Along the way, Cahill family members and loyalists joined the board, and one of the doctor’s sons, Christopher, became its well-compensated executive director.
When Dr. Cahill decided to step down a decade ago, a series of prominent Irish Americans succeeded him, only to discover what they later described as an underachieving organization that didn’t do much beyond holding an annual gala and providing a Cahill scion with employment. Once they raised their concerns, they said, they were pushed out.
In 2019, Brian McCabe, the society’s chairman and a former New York City homicide detective sergeant, and James Normile, its president, pushed for an immediate reorganization. This would include mandatory counseling and a reduced role for Christopher Cahill, who had recently threatened a well-known Irish director at an event in the mansion.
Instead, Mr. Normile and Mr. McCabe joined the growing list of reform-minded officials who were ousted by the Cahill-controlled board. Only this time, they fought back.
Mr. McCabe alerted the attorney general’s office to what he said were financial irregularities, as well as his concerns about the integrity of the society’s collection, which includes extensive documentation of the role of Irish Americans in Ireland’s fight for independence from England.
In March 2021, Mr. McCabe and the society’s just-fired marketing coordinator, Sophie Colgan, started an online petition opposing the sale of the society’s mansion. More than 40,000 people signed on.
The attorney general’s office, which is responsible for reviewing the sale of any property owned by a charity, took note and began to look into the organization’s operations.
With the society’s mansion effectively closed, the dwindling Cahill board pressed ahead with its plans to sell the building and move out of the city.
Now, with the announcement by the attorney general, there will be no move to Cooperstown.

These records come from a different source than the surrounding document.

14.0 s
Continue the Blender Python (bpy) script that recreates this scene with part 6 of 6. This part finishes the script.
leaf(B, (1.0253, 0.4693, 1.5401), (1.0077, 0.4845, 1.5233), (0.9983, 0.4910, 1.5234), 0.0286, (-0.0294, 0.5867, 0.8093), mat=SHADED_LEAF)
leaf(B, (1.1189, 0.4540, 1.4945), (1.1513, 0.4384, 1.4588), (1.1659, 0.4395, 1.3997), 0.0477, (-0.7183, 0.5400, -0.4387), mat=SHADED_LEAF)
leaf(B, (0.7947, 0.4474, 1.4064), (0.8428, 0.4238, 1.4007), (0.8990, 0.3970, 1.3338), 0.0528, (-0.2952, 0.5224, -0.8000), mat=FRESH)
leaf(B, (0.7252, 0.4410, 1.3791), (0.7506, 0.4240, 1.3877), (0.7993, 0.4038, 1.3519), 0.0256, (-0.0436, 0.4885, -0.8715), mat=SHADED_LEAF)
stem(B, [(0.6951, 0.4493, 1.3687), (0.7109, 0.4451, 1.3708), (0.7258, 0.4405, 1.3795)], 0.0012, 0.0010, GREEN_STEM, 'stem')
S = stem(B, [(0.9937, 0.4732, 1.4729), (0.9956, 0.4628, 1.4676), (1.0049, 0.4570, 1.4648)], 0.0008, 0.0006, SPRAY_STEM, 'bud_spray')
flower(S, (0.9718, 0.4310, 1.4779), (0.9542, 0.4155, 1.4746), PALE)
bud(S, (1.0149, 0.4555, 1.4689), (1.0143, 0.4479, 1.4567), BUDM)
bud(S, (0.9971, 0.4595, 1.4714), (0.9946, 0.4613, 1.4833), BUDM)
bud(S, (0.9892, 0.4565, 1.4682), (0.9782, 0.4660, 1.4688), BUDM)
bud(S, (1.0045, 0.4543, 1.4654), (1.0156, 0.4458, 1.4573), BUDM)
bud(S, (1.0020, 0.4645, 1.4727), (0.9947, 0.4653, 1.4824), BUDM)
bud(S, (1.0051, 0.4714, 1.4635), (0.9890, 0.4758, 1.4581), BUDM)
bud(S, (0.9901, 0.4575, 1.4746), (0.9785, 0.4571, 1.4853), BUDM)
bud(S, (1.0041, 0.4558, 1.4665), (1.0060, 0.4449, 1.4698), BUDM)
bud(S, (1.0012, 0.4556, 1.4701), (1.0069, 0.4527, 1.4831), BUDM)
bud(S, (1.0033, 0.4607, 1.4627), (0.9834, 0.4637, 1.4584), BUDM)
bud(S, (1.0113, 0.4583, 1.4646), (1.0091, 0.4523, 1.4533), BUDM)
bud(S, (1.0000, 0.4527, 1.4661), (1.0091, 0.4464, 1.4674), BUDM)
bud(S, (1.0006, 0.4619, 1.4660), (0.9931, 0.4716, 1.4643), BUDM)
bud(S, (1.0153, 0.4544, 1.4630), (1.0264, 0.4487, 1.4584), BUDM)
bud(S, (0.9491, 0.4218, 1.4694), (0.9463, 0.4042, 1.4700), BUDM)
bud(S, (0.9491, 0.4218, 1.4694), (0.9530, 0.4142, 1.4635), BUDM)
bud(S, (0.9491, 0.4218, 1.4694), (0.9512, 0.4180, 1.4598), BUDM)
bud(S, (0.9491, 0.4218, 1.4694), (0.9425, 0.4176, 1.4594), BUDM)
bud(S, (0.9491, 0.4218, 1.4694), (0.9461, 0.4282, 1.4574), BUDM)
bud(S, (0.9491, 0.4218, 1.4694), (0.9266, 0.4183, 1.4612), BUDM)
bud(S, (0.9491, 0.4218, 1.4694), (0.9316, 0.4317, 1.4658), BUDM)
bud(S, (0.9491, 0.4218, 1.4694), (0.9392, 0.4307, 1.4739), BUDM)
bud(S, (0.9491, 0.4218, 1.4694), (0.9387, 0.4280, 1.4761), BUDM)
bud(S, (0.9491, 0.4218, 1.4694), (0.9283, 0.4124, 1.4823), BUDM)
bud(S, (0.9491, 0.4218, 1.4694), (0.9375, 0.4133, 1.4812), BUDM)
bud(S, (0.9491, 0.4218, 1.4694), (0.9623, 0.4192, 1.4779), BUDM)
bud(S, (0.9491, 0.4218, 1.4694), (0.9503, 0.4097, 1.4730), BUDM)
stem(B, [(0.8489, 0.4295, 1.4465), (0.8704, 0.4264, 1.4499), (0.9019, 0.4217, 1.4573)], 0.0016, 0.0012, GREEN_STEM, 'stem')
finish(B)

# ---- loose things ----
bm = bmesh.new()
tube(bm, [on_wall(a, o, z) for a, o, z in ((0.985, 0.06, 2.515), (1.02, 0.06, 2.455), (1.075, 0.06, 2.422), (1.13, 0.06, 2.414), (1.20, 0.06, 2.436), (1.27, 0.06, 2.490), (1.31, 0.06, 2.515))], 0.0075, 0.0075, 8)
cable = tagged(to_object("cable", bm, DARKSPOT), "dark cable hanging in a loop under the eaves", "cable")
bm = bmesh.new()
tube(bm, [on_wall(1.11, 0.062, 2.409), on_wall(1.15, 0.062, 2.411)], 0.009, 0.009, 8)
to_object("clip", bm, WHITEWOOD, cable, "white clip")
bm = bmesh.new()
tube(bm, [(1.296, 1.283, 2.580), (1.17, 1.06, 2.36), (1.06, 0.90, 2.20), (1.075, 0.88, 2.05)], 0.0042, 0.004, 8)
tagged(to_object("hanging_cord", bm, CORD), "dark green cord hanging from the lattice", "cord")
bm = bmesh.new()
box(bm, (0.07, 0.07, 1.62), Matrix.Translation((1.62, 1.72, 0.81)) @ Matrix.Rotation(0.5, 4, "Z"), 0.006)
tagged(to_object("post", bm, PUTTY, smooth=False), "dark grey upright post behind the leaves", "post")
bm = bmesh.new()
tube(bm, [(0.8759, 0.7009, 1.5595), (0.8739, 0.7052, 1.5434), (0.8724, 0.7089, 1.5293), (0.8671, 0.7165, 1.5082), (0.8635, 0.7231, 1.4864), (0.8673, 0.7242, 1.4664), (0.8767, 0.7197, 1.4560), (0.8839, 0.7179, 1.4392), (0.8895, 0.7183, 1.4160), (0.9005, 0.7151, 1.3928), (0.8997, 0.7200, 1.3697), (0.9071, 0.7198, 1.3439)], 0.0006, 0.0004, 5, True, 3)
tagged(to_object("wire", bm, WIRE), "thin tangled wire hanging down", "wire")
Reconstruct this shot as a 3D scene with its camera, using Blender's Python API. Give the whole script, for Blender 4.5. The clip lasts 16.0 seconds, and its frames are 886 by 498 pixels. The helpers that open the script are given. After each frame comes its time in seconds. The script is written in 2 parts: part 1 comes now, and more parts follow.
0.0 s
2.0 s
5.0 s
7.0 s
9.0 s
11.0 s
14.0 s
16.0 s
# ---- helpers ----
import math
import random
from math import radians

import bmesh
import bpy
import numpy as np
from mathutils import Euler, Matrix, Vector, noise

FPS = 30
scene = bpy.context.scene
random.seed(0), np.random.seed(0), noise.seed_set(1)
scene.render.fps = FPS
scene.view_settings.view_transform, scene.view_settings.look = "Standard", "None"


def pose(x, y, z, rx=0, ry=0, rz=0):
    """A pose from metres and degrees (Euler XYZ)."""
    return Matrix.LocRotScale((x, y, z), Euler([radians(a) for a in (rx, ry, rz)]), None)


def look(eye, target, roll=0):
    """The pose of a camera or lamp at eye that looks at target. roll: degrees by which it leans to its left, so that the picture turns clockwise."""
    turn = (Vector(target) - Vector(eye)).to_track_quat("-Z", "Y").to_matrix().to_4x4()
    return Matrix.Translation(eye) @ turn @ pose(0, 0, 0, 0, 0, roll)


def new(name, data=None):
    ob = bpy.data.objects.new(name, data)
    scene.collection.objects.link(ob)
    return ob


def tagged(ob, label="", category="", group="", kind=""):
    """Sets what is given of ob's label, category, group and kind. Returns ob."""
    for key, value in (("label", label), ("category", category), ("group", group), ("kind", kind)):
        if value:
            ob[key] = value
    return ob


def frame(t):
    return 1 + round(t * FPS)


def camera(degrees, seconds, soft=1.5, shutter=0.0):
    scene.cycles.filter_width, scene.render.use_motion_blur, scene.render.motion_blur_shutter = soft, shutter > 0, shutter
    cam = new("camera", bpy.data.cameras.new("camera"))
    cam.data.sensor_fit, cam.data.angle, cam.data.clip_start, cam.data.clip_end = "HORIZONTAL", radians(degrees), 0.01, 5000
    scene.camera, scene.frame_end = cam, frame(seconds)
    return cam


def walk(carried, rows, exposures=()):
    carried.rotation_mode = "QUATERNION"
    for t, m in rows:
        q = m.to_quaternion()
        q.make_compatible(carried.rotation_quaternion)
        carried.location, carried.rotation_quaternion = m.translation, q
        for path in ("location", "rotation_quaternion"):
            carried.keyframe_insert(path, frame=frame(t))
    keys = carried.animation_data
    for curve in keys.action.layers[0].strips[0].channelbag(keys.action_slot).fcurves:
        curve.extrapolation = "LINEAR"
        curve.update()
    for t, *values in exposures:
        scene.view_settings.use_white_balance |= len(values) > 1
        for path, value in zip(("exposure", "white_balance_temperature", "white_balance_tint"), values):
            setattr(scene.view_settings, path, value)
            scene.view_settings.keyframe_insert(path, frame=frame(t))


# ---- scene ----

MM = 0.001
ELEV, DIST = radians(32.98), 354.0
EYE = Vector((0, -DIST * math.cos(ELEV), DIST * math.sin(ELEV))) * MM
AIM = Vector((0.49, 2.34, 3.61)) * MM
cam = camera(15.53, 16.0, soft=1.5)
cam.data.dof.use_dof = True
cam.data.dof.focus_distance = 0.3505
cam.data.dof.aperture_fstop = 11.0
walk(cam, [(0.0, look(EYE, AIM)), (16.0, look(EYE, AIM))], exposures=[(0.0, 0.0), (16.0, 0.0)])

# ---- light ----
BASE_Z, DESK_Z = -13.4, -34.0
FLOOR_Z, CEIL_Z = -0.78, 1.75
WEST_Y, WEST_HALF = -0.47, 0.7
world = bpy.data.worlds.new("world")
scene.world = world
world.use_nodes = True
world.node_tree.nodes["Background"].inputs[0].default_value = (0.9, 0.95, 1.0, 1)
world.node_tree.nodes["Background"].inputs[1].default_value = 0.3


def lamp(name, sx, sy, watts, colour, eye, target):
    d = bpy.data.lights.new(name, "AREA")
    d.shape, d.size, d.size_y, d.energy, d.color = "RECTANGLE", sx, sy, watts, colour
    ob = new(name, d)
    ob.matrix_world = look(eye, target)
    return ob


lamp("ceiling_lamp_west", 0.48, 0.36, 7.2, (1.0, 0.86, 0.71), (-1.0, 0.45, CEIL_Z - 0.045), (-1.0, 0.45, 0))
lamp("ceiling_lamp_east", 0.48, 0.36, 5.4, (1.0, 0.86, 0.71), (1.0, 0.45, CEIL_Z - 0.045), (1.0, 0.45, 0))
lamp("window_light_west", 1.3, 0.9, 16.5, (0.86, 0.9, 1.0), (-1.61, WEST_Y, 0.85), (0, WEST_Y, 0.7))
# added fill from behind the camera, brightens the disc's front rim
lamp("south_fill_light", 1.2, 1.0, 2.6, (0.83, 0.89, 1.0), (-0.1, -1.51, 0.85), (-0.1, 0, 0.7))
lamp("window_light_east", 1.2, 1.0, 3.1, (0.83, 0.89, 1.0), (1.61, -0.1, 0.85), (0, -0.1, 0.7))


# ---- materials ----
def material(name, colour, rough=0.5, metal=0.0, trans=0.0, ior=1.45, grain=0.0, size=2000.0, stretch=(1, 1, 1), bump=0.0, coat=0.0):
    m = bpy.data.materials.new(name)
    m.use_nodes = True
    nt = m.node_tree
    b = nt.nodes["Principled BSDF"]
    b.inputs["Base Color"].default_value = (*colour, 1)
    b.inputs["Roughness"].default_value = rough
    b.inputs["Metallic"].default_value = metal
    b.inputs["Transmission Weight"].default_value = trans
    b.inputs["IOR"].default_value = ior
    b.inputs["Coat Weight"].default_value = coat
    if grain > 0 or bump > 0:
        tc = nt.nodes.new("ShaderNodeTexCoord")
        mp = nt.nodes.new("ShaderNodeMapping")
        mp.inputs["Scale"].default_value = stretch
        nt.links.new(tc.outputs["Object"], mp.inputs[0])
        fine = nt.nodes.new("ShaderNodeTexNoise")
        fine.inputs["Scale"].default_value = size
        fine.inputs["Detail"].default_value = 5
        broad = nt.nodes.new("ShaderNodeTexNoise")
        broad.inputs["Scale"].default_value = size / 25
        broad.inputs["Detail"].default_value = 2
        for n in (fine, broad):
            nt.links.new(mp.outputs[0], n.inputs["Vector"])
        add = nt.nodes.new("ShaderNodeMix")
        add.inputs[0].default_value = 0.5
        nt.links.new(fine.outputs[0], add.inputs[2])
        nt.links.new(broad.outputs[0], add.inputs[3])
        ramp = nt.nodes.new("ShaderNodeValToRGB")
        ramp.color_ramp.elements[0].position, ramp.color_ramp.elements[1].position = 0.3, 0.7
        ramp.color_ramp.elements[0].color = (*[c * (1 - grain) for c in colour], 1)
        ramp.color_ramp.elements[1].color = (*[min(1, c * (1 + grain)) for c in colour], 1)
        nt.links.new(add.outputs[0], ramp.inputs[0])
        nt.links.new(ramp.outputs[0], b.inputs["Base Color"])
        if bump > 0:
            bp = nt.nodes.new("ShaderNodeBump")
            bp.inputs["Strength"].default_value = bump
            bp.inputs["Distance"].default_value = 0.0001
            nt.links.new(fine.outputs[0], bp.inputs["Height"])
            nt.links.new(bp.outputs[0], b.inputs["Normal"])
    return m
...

There will also be a full cataloging of the society’s collection, since none has been found (although a spokeswoman for the attorney general’s office noted that it had not found evidence of stolen items).
The announcement drew sighs of relief from many of the interested parties. Mr. McCabe expressed satisfaction that the yearslong fight for reform that he and others had waged had succeeded, and the Irish consulate in New York said in a statement that Ireland looked forward to “building a positive and constructive relationship” with the reformed society.
A telephone call seeking comment from the spokeswoman for the old board was redirected to Mr. Keefe, the interim executive director and a seasoned expert in nonprofit rehabilitation.
Speaking from inside the society’s mansion, Mr. Keefe said that he was excited about the society’s potential, because so much more “can be done with this organization than has been done in the recent past.”
As he talked, he said he was hunting around for the thermostat. “It’s a little bit cold in here,” he said.